The El Paso Court of Appeals has ruled that a lawsuit brought by Associated General Contractors of Texas and a local highway contractor against the El Paso County Commissioners Court may proceed.

Ricardo A. Samaniego, in his official capacity as County Judge; Carlos Leon, in his official capacity as a County Commissioner; David Stout, in his official capacity as a County Commissioner; Illiana Holguin, in her official capacity as a County Commissioner; and Carl L. Robinson, in his official capacity as a County Commissioner v. Associated General Contractors of Texas, Highway, Heavy, Utilities & Industrial Branch and A. Brothers Milling, LLC (No. 08-22-00029-CV; delivered March 27, 2023) over the commissioners court’s determination of the prevailing per diem wage rates for relevant classifications of trade or work for heavy/highway work in El Paso County for the year 2020. AGC filed a declaratory judgment action seeking declaratory and injunctive relief, as well as attorney’s fees, alleging that the commissioners court acted ultra vires when they adopted rates based on inaccurate, incomplete, and improper data. AGC sought a declaration that the rates were void and unenforceable and an injunction against the county enforcing the rates and prohibiting the county from entering into an agreement with other public entities allowing them to use the rates for public works contracts. Each of the commissioners filed a combined plea to the jurisdiction, which the trial court denied.

In an opinion by Justice Palafox, the court of appeals affirmed. AGC’s ultra vires claim required it “to ‘allege, and ultimately prove, that the [public] officer acted without legal authority or failed to perform a purely ministerial act.’” As SCOTX has held, an ultra vires claim may not be asserted if a government official has absolute discretion to act but only against an official with “some discretion to interpret and apply the law” who has allegedly acted outside that authority (citations omitted). Here the operative statutory grant of authority is § 2258.022(a), Government Code, which requires a political subdivision to determine the prevailing rate of per diem wages for public works projects in the locality by either: “(1) conducting a survey of wages received by classes of workers employed on projects of a character similar to the contract work, in the political subdivision in which the work is to be performed; or (2) by ‘using the prevailing wage rate as determined by the United States Department of Labor (DOL) in accordance with the Davis-Bacon Act . . .”

AGC argued that § 2258.022(a) gave the commissioners some discretion in the conduct of the required survey (they did not use the DOL rates) and exceeded their discretion in two ways: (1) they “collected incomplete and inaccurate data regarding the prevailing wage rates for heavy-highway workers performing work in El Paso County”; and (2) they “calculated the ‘prevailing’ wage rates of the various workers based on incomplete and improper data.” These allegations, the court concluded, asserted an ultra vires action within the subject matter jurisdiction of the trial court.
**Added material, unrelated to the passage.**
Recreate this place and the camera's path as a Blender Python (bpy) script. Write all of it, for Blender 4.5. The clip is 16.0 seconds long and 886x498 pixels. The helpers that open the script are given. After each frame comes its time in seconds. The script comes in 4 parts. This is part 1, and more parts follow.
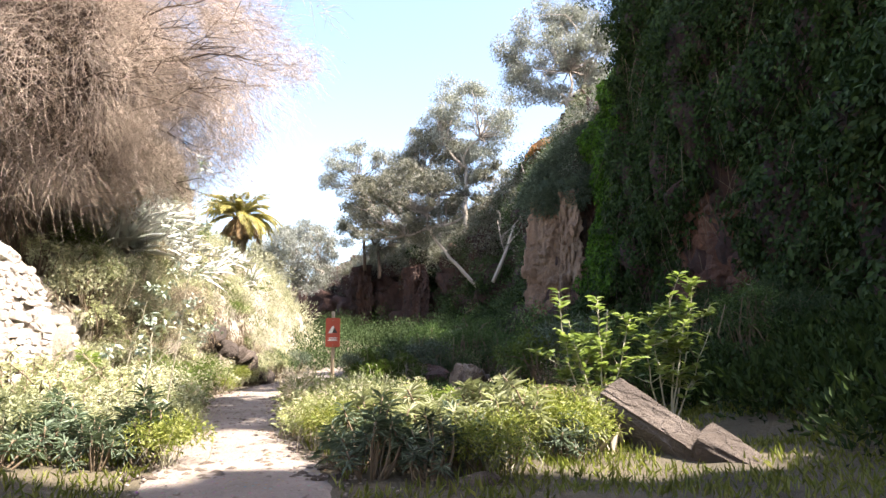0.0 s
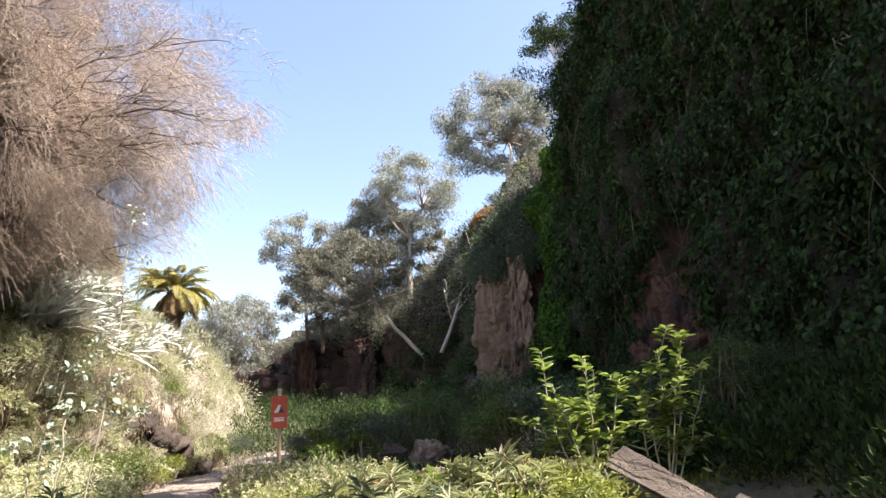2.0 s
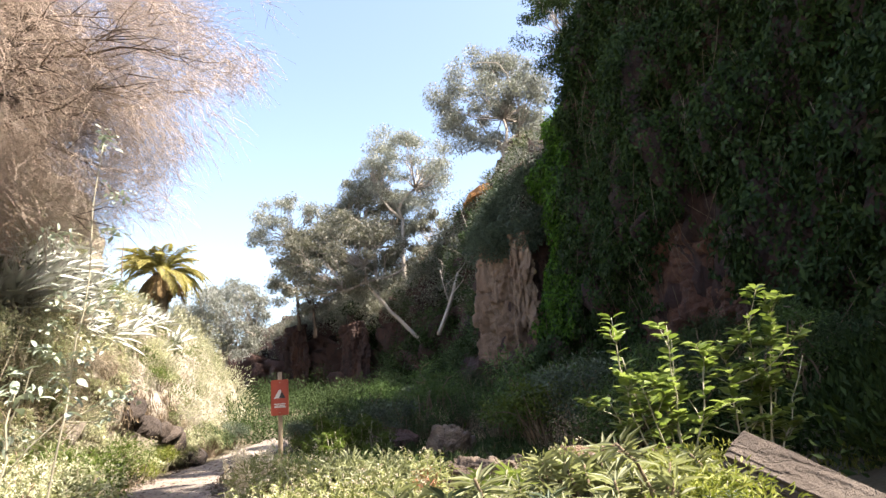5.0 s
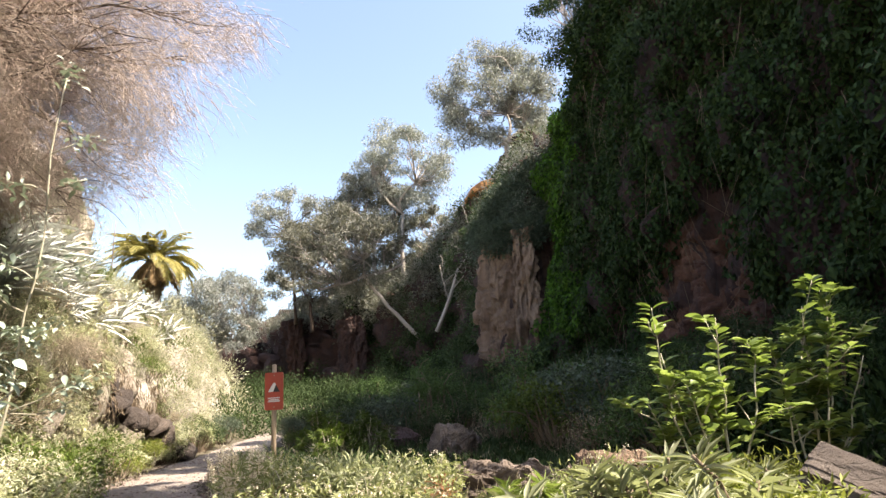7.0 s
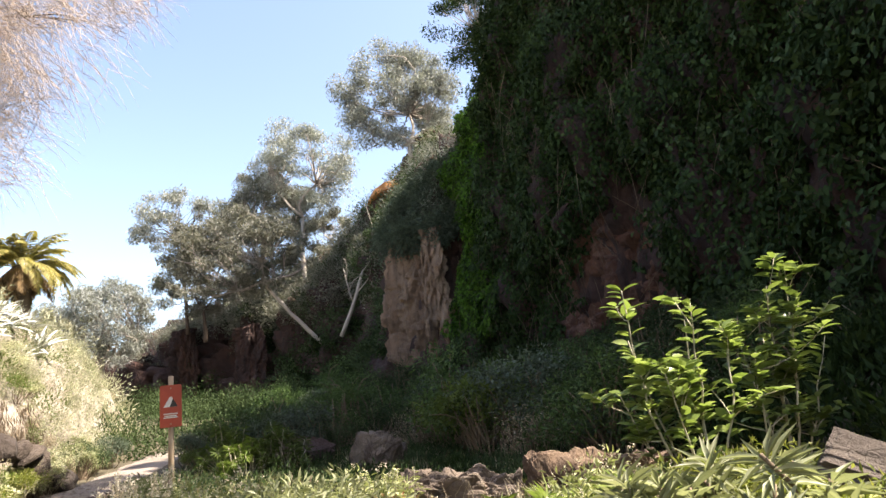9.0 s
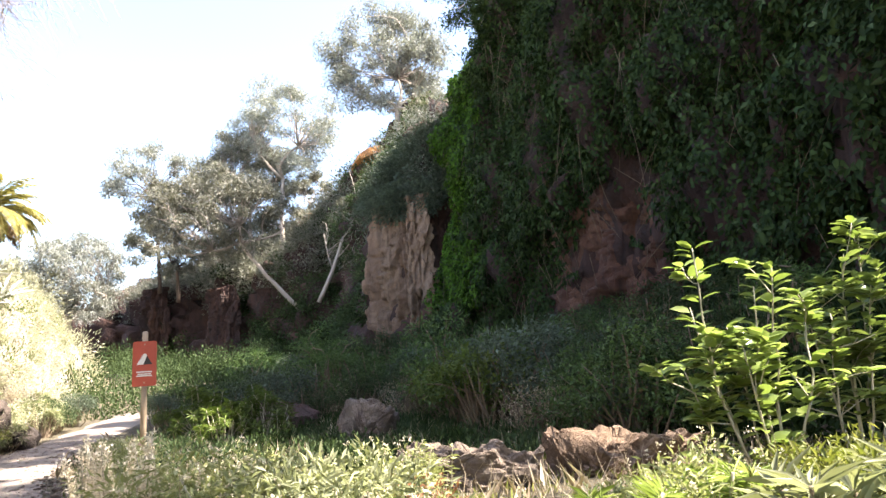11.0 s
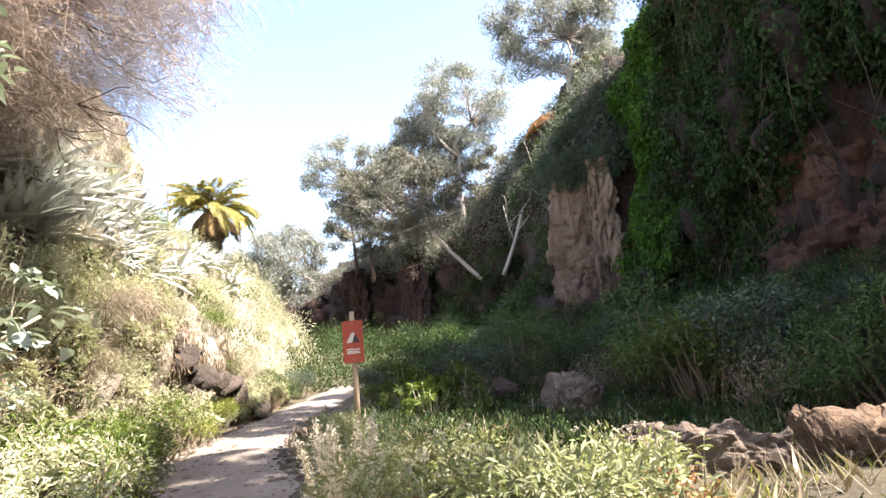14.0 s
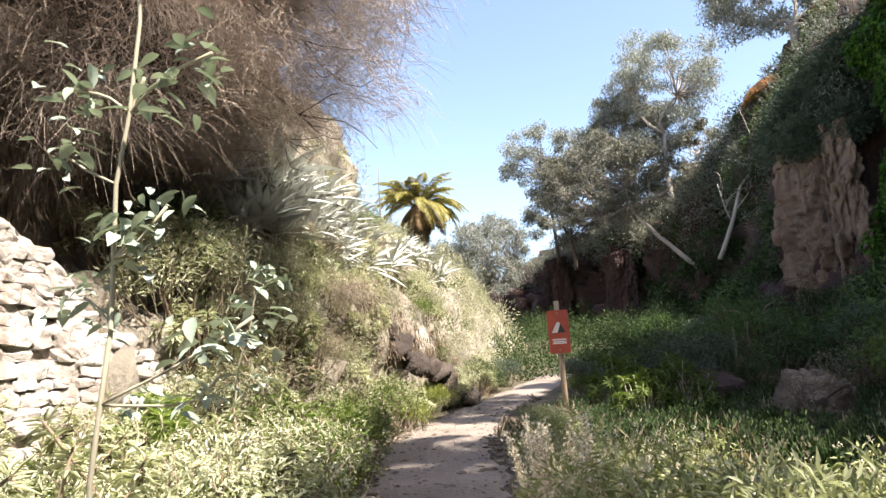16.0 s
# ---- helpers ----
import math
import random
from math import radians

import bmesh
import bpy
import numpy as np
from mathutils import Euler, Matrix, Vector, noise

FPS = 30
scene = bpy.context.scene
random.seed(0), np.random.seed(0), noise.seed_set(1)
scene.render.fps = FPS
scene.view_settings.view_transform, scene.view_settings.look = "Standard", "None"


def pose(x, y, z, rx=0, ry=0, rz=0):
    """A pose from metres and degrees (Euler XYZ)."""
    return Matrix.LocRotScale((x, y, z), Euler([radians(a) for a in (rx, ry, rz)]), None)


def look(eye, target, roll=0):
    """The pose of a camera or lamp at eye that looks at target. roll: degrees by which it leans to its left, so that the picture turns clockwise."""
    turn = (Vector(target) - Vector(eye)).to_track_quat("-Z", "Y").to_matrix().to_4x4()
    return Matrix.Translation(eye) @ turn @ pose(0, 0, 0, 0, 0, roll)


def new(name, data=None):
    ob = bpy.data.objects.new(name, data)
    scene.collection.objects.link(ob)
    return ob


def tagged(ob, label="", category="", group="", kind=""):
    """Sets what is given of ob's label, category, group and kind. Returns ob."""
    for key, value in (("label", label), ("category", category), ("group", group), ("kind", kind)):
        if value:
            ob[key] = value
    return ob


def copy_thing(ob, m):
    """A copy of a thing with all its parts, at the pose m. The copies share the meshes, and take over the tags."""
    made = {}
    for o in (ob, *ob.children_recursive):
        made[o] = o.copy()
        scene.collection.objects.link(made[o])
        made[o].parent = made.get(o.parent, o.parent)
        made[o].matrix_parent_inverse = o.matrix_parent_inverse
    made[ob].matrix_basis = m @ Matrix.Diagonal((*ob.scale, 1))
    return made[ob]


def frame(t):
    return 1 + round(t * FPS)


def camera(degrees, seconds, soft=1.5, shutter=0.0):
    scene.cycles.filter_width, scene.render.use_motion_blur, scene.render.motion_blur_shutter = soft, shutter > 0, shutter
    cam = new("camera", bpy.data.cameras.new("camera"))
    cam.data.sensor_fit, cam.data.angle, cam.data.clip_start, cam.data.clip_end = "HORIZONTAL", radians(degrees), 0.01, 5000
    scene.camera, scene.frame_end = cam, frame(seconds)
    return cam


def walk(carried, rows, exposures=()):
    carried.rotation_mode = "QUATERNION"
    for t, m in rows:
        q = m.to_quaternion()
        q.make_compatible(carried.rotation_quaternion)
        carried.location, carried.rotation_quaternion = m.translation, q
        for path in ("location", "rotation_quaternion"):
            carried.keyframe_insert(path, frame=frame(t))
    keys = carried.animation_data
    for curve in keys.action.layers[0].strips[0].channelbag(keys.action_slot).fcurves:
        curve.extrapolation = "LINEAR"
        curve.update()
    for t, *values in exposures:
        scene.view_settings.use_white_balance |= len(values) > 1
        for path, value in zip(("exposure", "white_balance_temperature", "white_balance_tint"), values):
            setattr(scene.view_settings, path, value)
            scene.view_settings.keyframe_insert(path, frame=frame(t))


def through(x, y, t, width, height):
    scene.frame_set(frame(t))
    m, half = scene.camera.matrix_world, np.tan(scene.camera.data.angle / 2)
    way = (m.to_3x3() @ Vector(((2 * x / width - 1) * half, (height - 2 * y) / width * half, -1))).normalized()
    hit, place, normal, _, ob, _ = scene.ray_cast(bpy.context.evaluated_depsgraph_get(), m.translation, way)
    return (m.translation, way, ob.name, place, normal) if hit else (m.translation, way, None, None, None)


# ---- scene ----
cam = camera(70.0, 16.0)
PATH = [
    (0, (1.09, -1.037, 0.788), (1.034, 0.93, 1.146), -0.7),
    (0.5, (0.993, -0.825, 0.811), (0.91, 1.13, 1.227), -3.1),
    (1, (0.862, -0.616, 0.812), (0.743, 1.335, 1.235), -2.3),
    (1.5, (0.808, -0.283, 0.815), (0.765, 1.617, 1.437), -2.2),
    (2, (0.689, -0.06, 0.797), (0.824, 1.852, 1.369), -3.7),
    (2.5, (0.587, 0.214, 0.807), (0.951, 2.133, 1.237), -6.5),
    (3, (0.503, 0.441, 0.804), (0.8, 2.361, 1.28), -3.1),
    (3.5, (0.398, 0.718, 0.79), (0.567, 2.662, 1.232), -2.3),
    (4, (0.251, 1.003, 0.818), (0.43, 2.94, 1.281), -5.0),
    (6.5, (0.002, 2.459, 0.926), (0.167, 4.373, 1.482), -3.7),
    (7, (-0.071, 2.579, 0.919), (0.106, 4.503, 1.434), -3.5),
    (7.5, (-0.23, 2.781, 0.899), (-0.038, 4.71, 1.391), -7.8),
    (8, (-0.301, 3.04, 0.927), (0.027, 4.952, 1.413), -9.2),
    (8.5, (-0.344, 3.349, 0.944), (0.024, 5.262, 1.397), -5.7),
    (9, (-0.418, 3.572, 0.967), (0.072, 5.446, 1.468), -6.7),
    (9.5, (-0.572, 3.812, 0.981), (0.019, 5.684, 1.364), -6.0),
    (12, (-0.714, 5.034, 0.991), (-0.196, 6.918, 1.419), -3.1),
    (12.5, (-0.698, 5.145, 1.005), (-0.241, 7.057, 1.374), -3.5),
    (13, (-0.741, 5.176, 1.032), (-0.401, 7.107, 1.426), -4.6),
    (13.5, (-0.746, 5.227, 1.039), (-0.446, 7.166, 1.427), -4.5),
    (14, (-0.862, 5.085, 1.072), (-0.862, 7.05, 1.44), -5.3),
    (14.5, (-0.981, 5.388, 1.087), (-1.49, 7.288, 1.451), -3.4),
    (15, (-0.979, 5.349, 1.117), (-1.733, 7.171, 1.452), -3.8),
    (15.5, (-0.959, 5.32, 1.119), (-1.73, 7.134, 1.458), -3.4),
    (16, (-0.934, 5.332, 1.128), (-1.553, 7.195, 1.509), -3.8),
]
walk(cam, [(t, look(e, g, r)) for t, e, g, r in PATH],
     [(0, 2.35, 6900, 15), (1.2, 2.2, 6900, 15), (2.0, 1.9, 6900, 15), (3.2, 2.15, 6950, 15), (4.2, 2.15, 7000, 15), (6.5, 2.0, 7200, 14), (8.8, 2.0, 7200, 14), (9.6, 2.2, 7100, 14),
      (11.8, 2.85, 6900, 15), (13.3, 2.85, 6900, 15), (14.0, 2.5, 6900, 15), (14.5, 2.35, 6900, 15), (15.2, 2.0, 6800, 13), (16, 1.9, 6800, 13)])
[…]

The court then turned to the interpretation of § 2258.022(a) to determine whether the commissioners acted beyond their authority. While the court observed that the statute does not tell the commissioners precisely how to conduct the survey, it does tell them that the survey must reflect the prevailing rate of per diem wages of the relevant class for workers needed to execute the contract in the locality. Because the survey conducted by the commissioners allegedly did not survey all relevant of workers in El Paso County and relied on data from outside of El Paso County, the court concluded that AGC affirmatively pleaded a valid ultra vires claim.

In response to the commissioners’ assertion that the adopted rates were final and could not be challenged, the court responded that, according to SCOTX authority, “ultra vires acts made by public officials . . . ‘should not be considered acts of the state at all’” (citation omitted). After all, an ultra vires claim is “not an attempt to assert control over the state, but an attempt to reassert control of the state over one of its agents and enforce existing policy determinations” (citation omitted). The court of appeals affirmed the trial court’s denial of the commissioners’ plea to the jurisdiction and returned the case to the trial court.

We applaud TCJL member AGC for holding the commissioners’ feet to the fire and the court of appeals for not putting up with any funny business. Once again, for those willing to assert their rights, our judicial system works the right way far more often than not, even if it takes time, effort, and resources to make it so.